-- start Data excerpt --
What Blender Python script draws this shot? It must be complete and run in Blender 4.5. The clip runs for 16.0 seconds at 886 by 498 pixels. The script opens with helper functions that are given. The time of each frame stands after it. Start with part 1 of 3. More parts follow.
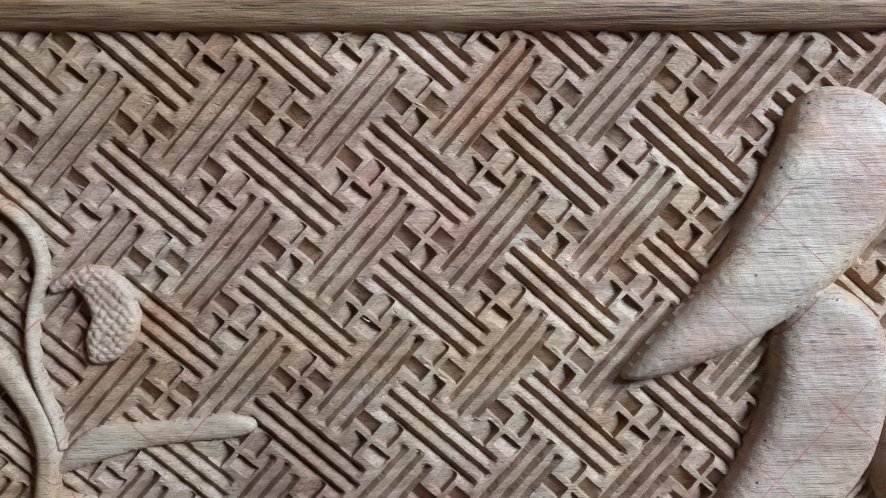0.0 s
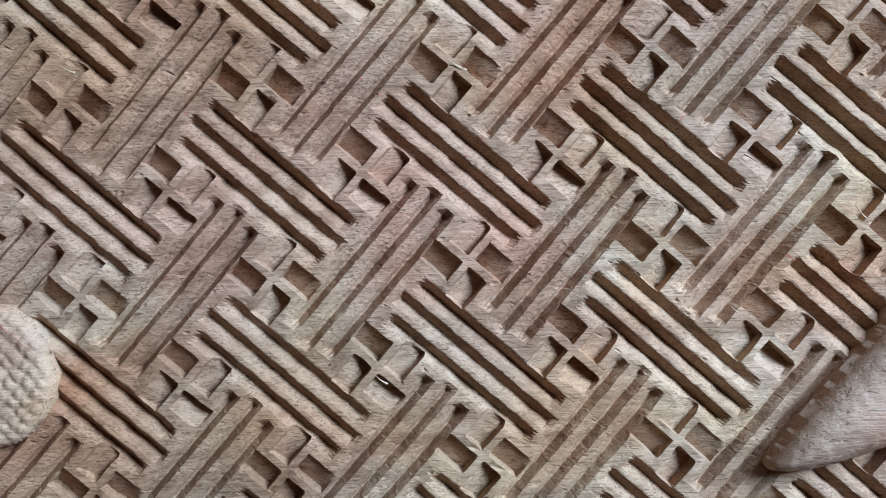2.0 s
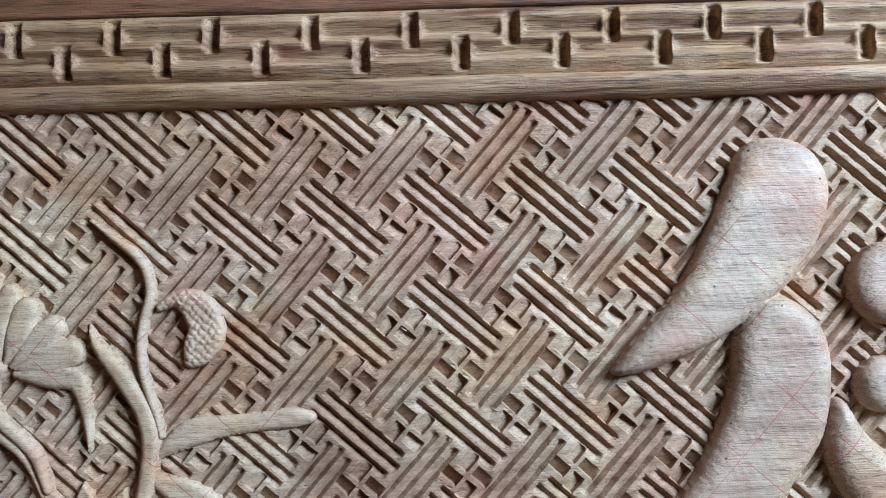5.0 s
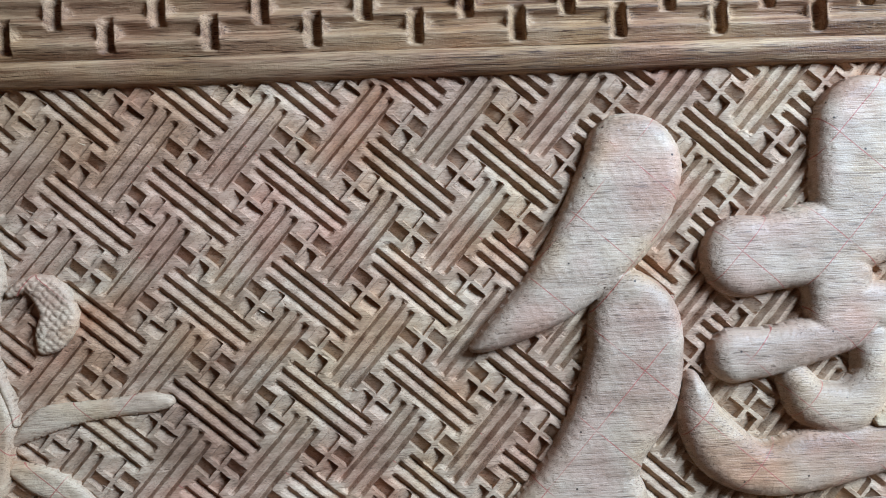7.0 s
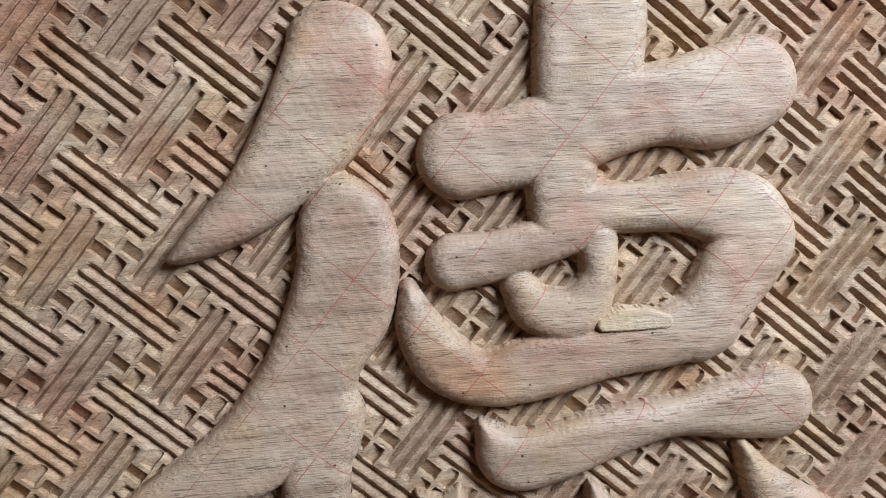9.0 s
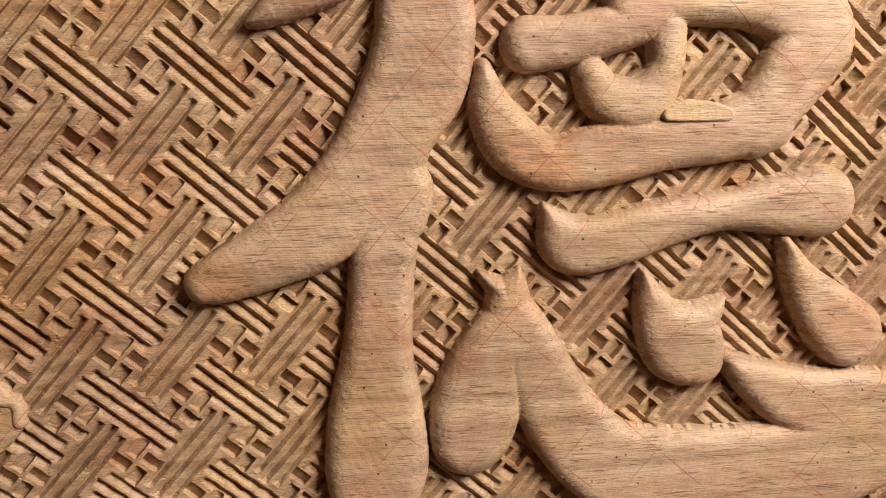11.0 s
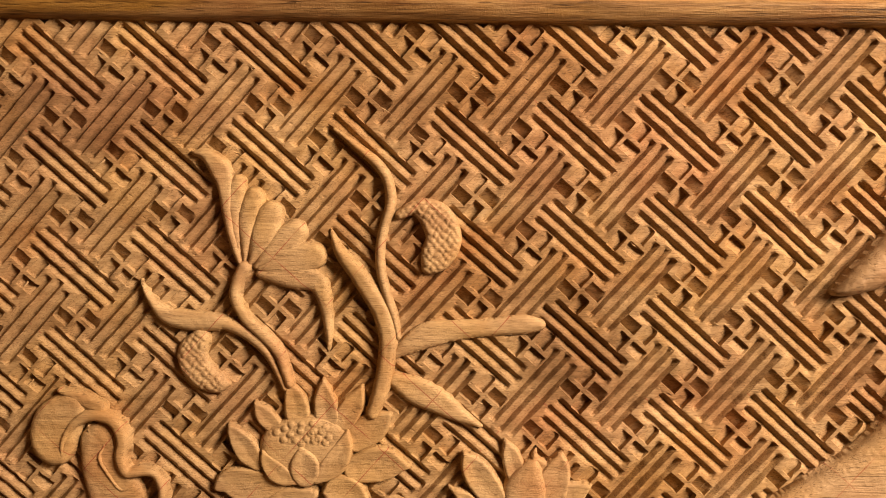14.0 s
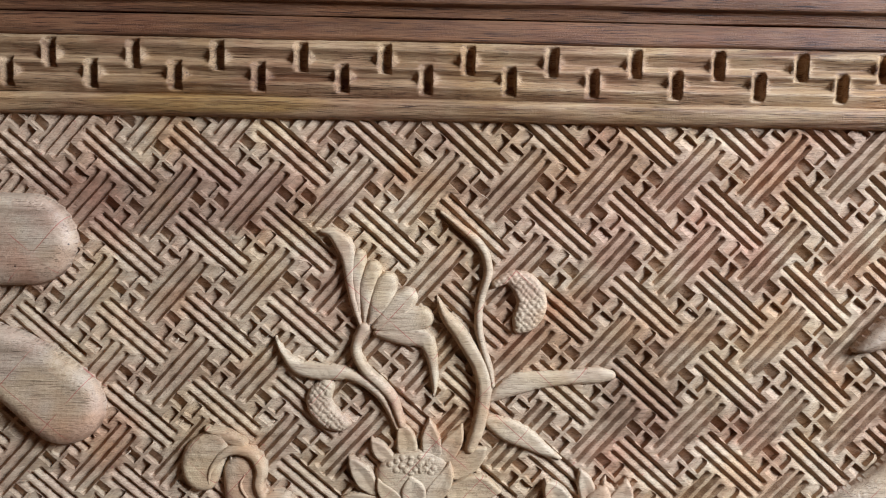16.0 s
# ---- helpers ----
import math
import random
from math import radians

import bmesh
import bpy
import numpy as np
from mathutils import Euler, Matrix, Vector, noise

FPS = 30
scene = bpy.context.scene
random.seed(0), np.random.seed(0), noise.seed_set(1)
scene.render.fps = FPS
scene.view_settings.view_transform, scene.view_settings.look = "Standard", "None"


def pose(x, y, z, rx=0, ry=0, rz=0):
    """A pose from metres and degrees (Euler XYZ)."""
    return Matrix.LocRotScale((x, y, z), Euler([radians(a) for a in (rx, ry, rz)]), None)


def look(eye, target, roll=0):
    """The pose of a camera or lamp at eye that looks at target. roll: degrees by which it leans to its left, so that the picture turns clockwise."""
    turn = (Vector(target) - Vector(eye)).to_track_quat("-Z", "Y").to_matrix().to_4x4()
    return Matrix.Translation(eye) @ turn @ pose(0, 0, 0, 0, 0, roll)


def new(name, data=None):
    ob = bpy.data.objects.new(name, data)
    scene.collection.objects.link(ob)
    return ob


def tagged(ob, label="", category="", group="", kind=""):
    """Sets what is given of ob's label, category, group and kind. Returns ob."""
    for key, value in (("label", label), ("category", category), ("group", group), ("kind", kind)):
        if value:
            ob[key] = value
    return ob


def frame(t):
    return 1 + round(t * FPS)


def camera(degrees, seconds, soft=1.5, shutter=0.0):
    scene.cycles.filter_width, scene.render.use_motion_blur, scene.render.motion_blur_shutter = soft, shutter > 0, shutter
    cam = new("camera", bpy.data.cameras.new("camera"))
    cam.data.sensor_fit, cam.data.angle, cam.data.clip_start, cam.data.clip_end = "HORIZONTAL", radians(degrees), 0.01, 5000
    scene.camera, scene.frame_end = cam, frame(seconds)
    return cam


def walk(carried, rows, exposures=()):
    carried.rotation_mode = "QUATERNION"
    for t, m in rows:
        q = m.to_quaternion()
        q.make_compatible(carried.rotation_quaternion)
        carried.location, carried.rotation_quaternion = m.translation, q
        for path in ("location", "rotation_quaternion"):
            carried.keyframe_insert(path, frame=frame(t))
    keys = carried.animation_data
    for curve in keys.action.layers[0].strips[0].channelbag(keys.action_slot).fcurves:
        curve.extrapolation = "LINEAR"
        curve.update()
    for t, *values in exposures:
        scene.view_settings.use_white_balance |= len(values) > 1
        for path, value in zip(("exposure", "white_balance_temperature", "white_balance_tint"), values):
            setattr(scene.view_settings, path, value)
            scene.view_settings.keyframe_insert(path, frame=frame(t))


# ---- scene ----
cam = camera(57.0, 16.0, soft=1.0)
EXPOSURES = [(0.0, 0.2, 4600, -2), (2.5, 0.3, 4520, -2), (5.5, 0.4, 4480, -3), (7.0, 0.22, 4560, -2), (8.2, -0.08, 4900, 1), (10.3, 0.0, 6800, 13), (11.5, 0.12, 9200, 22), (12.5, 0.14, 13500, 26), (13.5, 0.12, 24000, 31), (14.6, 0.52, 8800, 20), (16.0, 0.6, 5200, 2)]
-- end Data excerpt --
**Work to complete**
Extract, verbatim, the lines from the one containing "scene.view_settings.use_white_balance |= len(values)" through the last line of the listing above.

**Full answer**
        scene.view_settings.use_white_balance |= len(values) > 1
        for path, value in zip(("exposure", "white_balance_temperature", "white_balance_tint"), values):
            setattr(scene.view_settings, path, value)
            scene.view_settings.keyframe_insert(path, frame=frame(t))


# ---- scene ----
cam = camera(57.0, 16.0, soft=1.0)
EXPOSURES = [(0.0, 0.2, 4600, -2), (2.5, 0.3, 4520, -2), (5.5, 0.4, 4480, -3), (7.0, 0.22, 4560, -2), (8.2, -0.08, 4900, 1), (10.3, 0.0, 6800, 13), (11.5, 0.12, 9200, 22), (12.5, 0.14, 13500, 26), (13.5, 0.12, 24000, 31), (14.6, 0.52, 8800, 20), (16.0, 0.6, 5200, 2)]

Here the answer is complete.